**MATERIAL**
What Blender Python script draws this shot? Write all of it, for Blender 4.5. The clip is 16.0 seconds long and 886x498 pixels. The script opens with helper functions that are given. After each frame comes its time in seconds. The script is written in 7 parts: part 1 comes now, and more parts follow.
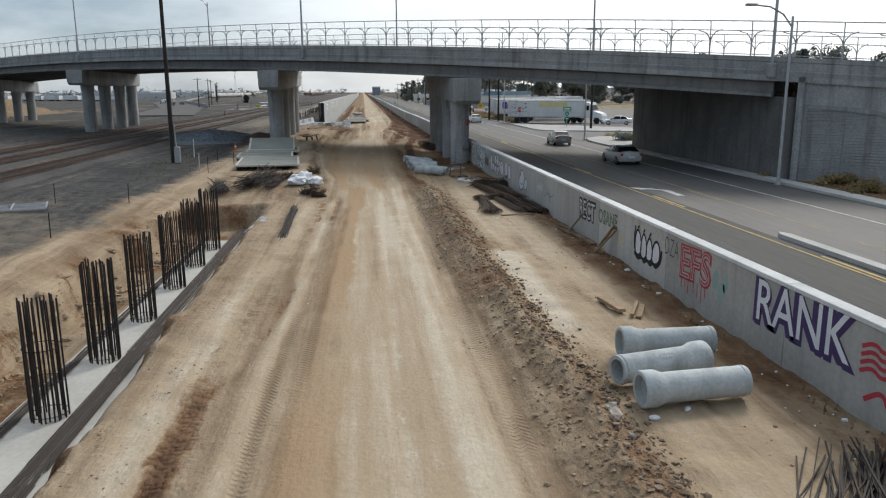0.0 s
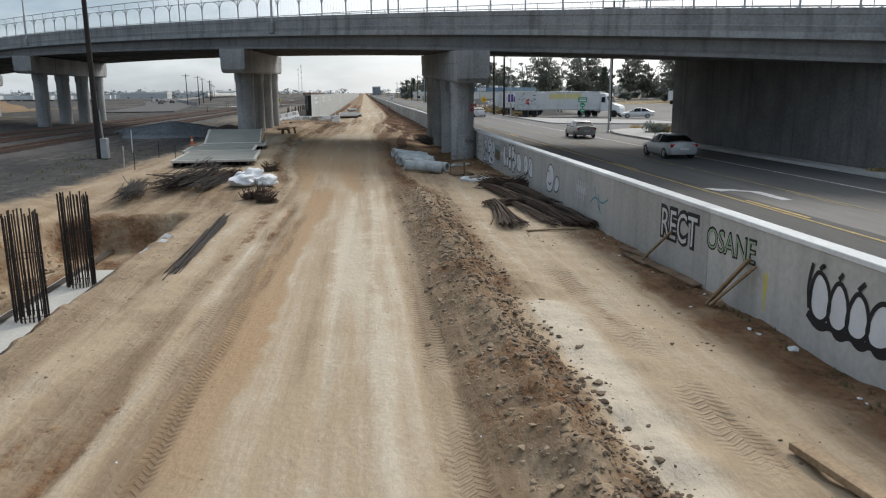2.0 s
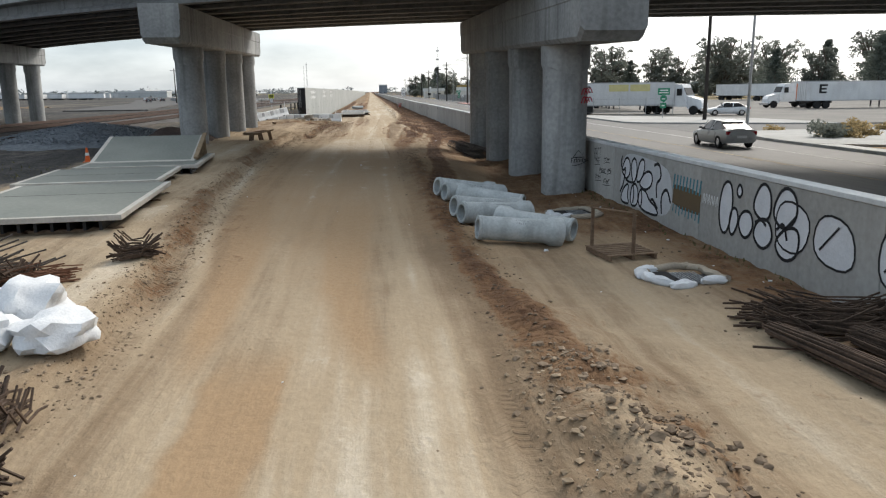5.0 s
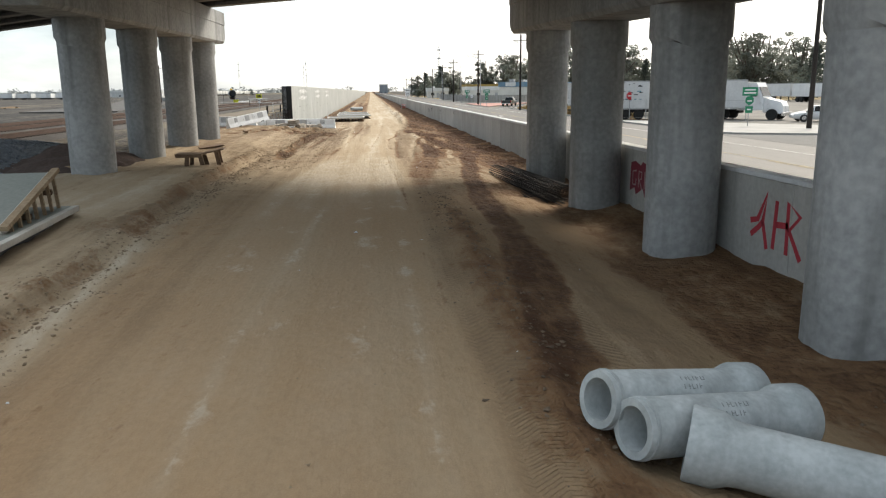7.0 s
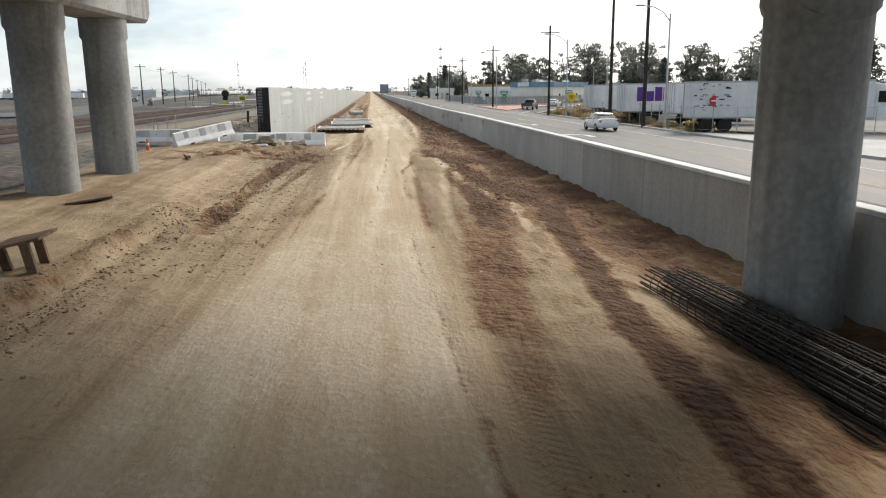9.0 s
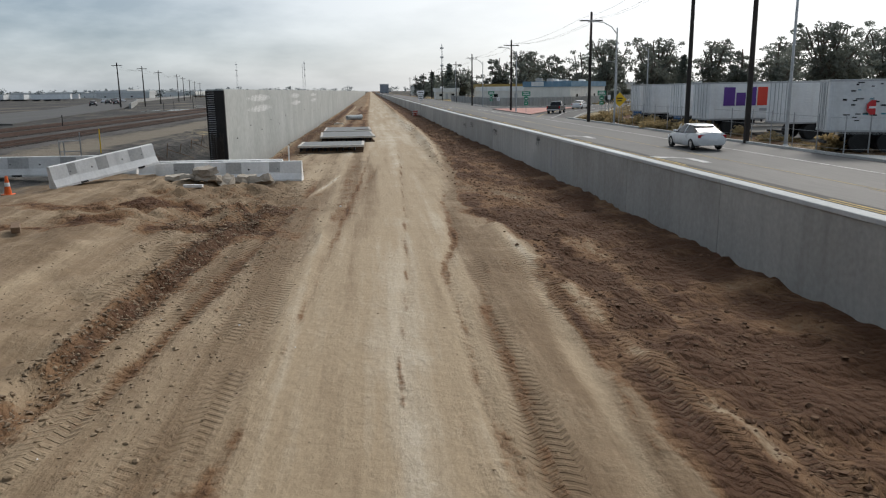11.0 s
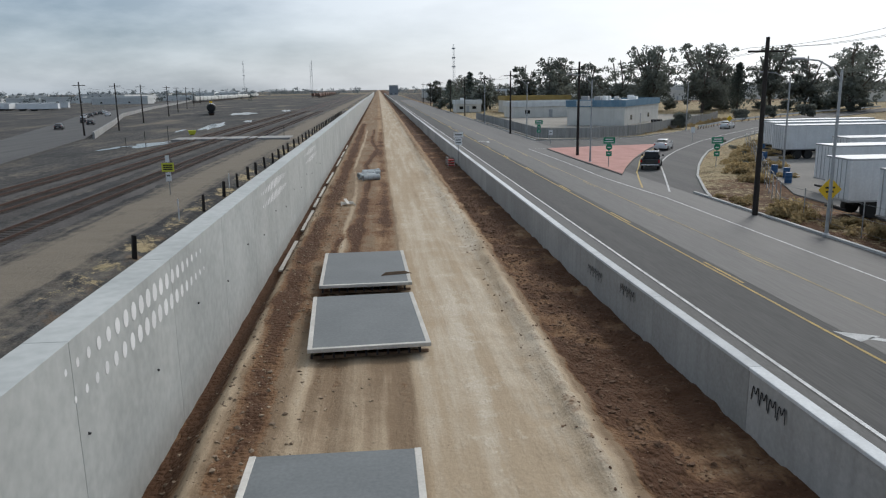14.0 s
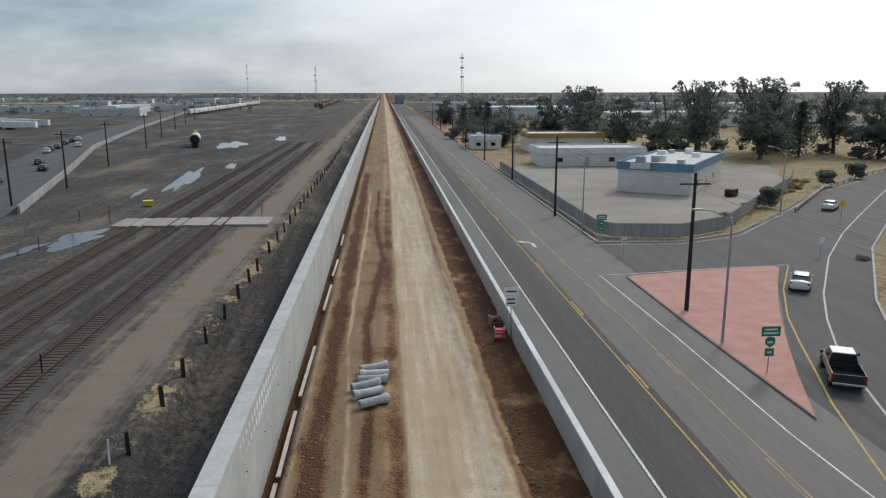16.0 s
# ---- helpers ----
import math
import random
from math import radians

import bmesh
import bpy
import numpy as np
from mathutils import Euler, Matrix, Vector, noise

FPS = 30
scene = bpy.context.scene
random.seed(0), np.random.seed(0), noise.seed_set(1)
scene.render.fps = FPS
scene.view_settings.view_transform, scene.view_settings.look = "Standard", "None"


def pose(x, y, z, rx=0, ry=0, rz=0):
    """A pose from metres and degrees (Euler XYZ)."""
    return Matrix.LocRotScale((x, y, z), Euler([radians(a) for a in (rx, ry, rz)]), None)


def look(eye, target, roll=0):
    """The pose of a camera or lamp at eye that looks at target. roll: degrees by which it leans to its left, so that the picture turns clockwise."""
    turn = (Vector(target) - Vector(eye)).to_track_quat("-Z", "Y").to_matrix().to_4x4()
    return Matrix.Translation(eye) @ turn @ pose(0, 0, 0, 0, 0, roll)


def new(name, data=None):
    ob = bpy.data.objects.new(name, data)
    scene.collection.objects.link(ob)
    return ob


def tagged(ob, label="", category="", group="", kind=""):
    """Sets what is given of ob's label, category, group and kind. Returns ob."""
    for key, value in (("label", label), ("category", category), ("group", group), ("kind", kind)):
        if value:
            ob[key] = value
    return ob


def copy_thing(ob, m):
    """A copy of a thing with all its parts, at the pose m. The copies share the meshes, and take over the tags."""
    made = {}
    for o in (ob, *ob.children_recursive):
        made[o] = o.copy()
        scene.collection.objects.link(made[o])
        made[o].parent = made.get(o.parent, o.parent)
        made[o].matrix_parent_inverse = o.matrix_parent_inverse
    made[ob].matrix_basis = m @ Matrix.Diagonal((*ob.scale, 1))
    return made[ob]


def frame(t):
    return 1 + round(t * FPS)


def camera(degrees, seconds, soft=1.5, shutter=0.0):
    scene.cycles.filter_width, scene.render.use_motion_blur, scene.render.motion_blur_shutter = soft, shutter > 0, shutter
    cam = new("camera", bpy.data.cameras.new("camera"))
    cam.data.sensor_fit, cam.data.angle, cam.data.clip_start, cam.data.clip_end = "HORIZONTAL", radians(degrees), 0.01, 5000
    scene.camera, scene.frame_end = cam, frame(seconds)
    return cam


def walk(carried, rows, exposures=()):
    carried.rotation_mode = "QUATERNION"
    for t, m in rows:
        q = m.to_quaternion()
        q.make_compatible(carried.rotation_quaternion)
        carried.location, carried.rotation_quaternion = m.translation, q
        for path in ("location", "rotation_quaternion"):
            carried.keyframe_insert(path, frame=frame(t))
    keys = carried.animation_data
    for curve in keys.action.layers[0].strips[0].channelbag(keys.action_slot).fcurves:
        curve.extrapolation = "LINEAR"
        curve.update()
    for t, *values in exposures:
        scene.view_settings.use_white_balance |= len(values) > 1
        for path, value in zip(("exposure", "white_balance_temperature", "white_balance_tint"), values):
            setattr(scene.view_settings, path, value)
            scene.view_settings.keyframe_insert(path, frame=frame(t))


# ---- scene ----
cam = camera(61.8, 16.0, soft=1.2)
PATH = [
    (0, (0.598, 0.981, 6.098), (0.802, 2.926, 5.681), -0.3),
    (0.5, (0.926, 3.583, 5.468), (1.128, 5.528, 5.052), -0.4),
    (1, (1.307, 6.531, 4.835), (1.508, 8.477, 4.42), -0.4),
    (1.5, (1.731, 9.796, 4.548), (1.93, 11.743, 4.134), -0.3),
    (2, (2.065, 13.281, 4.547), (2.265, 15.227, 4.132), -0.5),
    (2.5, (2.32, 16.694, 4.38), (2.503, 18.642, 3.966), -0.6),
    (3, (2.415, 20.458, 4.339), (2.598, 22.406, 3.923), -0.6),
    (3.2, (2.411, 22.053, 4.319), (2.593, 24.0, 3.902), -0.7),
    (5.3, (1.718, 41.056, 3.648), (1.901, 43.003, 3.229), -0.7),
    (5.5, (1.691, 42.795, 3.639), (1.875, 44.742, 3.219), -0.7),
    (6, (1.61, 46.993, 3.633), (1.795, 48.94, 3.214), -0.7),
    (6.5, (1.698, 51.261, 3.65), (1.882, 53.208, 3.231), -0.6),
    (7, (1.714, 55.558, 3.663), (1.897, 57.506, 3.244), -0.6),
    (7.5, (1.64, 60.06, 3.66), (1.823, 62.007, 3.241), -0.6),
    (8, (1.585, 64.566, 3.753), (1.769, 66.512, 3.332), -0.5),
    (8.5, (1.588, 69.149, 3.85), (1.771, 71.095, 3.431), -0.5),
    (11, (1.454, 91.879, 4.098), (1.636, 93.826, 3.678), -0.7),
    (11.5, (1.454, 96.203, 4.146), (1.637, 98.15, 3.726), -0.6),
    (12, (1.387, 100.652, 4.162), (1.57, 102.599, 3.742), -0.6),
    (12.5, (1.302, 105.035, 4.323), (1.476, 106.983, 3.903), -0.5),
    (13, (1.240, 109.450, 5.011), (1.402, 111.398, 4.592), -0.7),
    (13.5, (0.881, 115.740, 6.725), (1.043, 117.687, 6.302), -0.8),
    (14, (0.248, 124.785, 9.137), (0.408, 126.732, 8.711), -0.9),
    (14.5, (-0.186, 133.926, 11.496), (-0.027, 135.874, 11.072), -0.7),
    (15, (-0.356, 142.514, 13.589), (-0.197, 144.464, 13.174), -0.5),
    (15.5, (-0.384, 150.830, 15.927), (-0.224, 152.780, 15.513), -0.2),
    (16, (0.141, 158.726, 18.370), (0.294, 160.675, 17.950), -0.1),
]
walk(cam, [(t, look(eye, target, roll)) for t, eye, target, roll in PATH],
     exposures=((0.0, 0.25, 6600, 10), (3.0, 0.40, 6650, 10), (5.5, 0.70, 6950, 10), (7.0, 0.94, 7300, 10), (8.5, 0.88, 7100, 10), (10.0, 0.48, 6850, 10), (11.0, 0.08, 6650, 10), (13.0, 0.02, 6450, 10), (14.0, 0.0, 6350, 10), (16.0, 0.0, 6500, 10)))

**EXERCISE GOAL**
In the listing above, find the line with "# ---- helpers" and the line with "ob = bpy.data.objects.new(name, data)". Output those two lines and every line between them, exactly as written.

**WRITTEN SOLUTION**
# ---- helpers ----
import math
import random
from math import radians

import bmesh
import bpy
import numpy as np
from mathutils import Euler, Matrix, Vector, noise

FPS = 30
scene = bpy.context.scene
random.seed(0), np.random.seed(0), noise.seed_set(1)
scene.render.fps = FPS
scene.view_settings.view_transform, scene.view_settings.look = "Standard", "None"


def pose(x, y, z, rx=0, ry=0, rz=0):
    """A pose from metres and degrees (Euler XYZ)."""
    return Matrix.LocRotScale((x, y, z), Euler([radians(a) for a in (rx, ry, rz)]), None)


def look(eye, target, roll=0):
    """The pose of a camera or lamp at eye that looks at target. roll: degrees by which it leans to its left, so that the picture turns clockwise."""
    turn = (Vector(target) - Vector(eye)).to_track_quat("-Z", "Y").to_matrix().to_4x4()
    return Matrix.Translation(eye) @ turn @ pose(0, 0, 0, 0, 0, roll)


def new(name, data=None):
    ob = bpy.data.objects.new(name, data)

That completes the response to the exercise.